> **Task to carry out**
Using the data below, tally the lines that include the string "this". Only the number is wanted.

> **Task inputs**
^^^^
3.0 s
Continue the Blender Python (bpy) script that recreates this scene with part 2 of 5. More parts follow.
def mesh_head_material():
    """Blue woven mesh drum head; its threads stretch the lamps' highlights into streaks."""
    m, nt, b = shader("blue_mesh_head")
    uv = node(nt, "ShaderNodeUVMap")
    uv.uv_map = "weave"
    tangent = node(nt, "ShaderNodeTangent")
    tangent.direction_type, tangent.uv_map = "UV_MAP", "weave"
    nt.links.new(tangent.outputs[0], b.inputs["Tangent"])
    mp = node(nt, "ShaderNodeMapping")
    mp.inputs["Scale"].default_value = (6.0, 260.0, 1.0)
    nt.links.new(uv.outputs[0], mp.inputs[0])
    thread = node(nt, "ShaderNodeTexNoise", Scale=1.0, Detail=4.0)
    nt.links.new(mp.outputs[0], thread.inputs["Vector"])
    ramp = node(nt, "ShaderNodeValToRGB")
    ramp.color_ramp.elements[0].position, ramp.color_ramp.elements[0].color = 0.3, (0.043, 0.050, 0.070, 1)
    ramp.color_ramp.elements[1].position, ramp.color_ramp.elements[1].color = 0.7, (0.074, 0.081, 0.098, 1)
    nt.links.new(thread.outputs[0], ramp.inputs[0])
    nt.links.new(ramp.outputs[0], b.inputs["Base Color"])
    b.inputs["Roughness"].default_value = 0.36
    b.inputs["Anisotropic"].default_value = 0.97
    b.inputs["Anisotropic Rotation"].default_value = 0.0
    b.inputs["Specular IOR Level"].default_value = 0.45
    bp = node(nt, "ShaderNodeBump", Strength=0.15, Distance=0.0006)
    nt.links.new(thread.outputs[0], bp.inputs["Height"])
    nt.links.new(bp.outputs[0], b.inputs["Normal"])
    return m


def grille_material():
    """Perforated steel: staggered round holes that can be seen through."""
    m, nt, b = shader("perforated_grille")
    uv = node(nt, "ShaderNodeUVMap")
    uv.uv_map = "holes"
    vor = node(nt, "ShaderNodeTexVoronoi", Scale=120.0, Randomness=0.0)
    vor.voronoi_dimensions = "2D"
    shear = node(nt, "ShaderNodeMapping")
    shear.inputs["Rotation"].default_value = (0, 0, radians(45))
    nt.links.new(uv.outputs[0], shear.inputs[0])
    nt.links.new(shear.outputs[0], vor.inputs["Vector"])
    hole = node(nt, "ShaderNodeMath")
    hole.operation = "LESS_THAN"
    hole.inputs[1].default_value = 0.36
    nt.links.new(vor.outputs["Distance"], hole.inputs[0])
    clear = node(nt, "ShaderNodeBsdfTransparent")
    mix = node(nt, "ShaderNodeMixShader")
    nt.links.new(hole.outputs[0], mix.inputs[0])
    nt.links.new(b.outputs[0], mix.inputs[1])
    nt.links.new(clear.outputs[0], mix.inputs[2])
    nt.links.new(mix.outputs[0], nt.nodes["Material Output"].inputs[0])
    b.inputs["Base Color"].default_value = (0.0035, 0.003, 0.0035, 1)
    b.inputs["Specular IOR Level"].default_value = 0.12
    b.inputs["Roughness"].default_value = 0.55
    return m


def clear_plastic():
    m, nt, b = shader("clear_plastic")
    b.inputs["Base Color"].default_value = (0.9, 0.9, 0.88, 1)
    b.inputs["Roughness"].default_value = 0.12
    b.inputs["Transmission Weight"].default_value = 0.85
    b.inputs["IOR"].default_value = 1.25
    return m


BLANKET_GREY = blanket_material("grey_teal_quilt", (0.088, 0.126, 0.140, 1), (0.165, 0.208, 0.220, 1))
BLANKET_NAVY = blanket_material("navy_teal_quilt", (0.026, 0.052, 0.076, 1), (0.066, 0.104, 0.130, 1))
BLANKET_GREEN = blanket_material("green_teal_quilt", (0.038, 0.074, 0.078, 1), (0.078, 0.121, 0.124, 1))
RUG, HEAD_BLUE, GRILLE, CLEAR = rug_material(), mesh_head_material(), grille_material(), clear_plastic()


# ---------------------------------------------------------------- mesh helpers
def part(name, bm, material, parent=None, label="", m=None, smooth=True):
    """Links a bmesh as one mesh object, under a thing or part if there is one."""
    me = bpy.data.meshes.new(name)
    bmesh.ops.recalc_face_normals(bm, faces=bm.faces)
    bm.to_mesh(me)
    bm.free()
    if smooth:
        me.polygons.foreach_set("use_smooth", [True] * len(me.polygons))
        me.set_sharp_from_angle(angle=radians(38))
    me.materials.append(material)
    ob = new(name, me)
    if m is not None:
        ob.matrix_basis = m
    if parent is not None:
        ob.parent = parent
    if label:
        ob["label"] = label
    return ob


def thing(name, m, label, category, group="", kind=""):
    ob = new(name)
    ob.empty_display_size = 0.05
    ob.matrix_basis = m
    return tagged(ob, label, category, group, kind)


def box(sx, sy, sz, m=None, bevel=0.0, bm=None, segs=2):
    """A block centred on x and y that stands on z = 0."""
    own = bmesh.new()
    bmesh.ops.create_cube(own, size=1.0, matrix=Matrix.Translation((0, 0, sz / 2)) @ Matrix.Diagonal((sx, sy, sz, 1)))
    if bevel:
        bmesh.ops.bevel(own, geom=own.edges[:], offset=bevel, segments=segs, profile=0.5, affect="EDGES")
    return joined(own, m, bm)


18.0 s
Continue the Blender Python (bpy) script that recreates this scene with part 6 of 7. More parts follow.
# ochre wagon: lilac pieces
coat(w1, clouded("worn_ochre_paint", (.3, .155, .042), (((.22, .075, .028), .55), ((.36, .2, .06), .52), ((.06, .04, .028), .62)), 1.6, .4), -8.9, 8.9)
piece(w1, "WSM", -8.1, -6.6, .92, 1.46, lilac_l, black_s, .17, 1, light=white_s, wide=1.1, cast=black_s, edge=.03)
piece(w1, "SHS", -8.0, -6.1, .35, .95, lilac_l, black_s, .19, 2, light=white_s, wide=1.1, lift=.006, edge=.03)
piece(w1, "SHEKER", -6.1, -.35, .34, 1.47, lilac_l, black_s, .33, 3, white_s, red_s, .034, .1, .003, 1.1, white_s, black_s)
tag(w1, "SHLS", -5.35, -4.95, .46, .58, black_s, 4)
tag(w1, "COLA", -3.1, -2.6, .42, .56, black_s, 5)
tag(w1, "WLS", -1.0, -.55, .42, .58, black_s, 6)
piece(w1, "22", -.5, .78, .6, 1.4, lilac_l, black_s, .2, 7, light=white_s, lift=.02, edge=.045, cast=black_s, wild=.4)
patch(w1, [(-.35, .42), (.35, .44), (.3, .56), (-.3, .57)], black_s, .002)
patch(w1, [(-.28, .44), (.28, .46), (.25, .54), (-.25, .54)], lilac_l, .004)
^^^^
> **Result**
2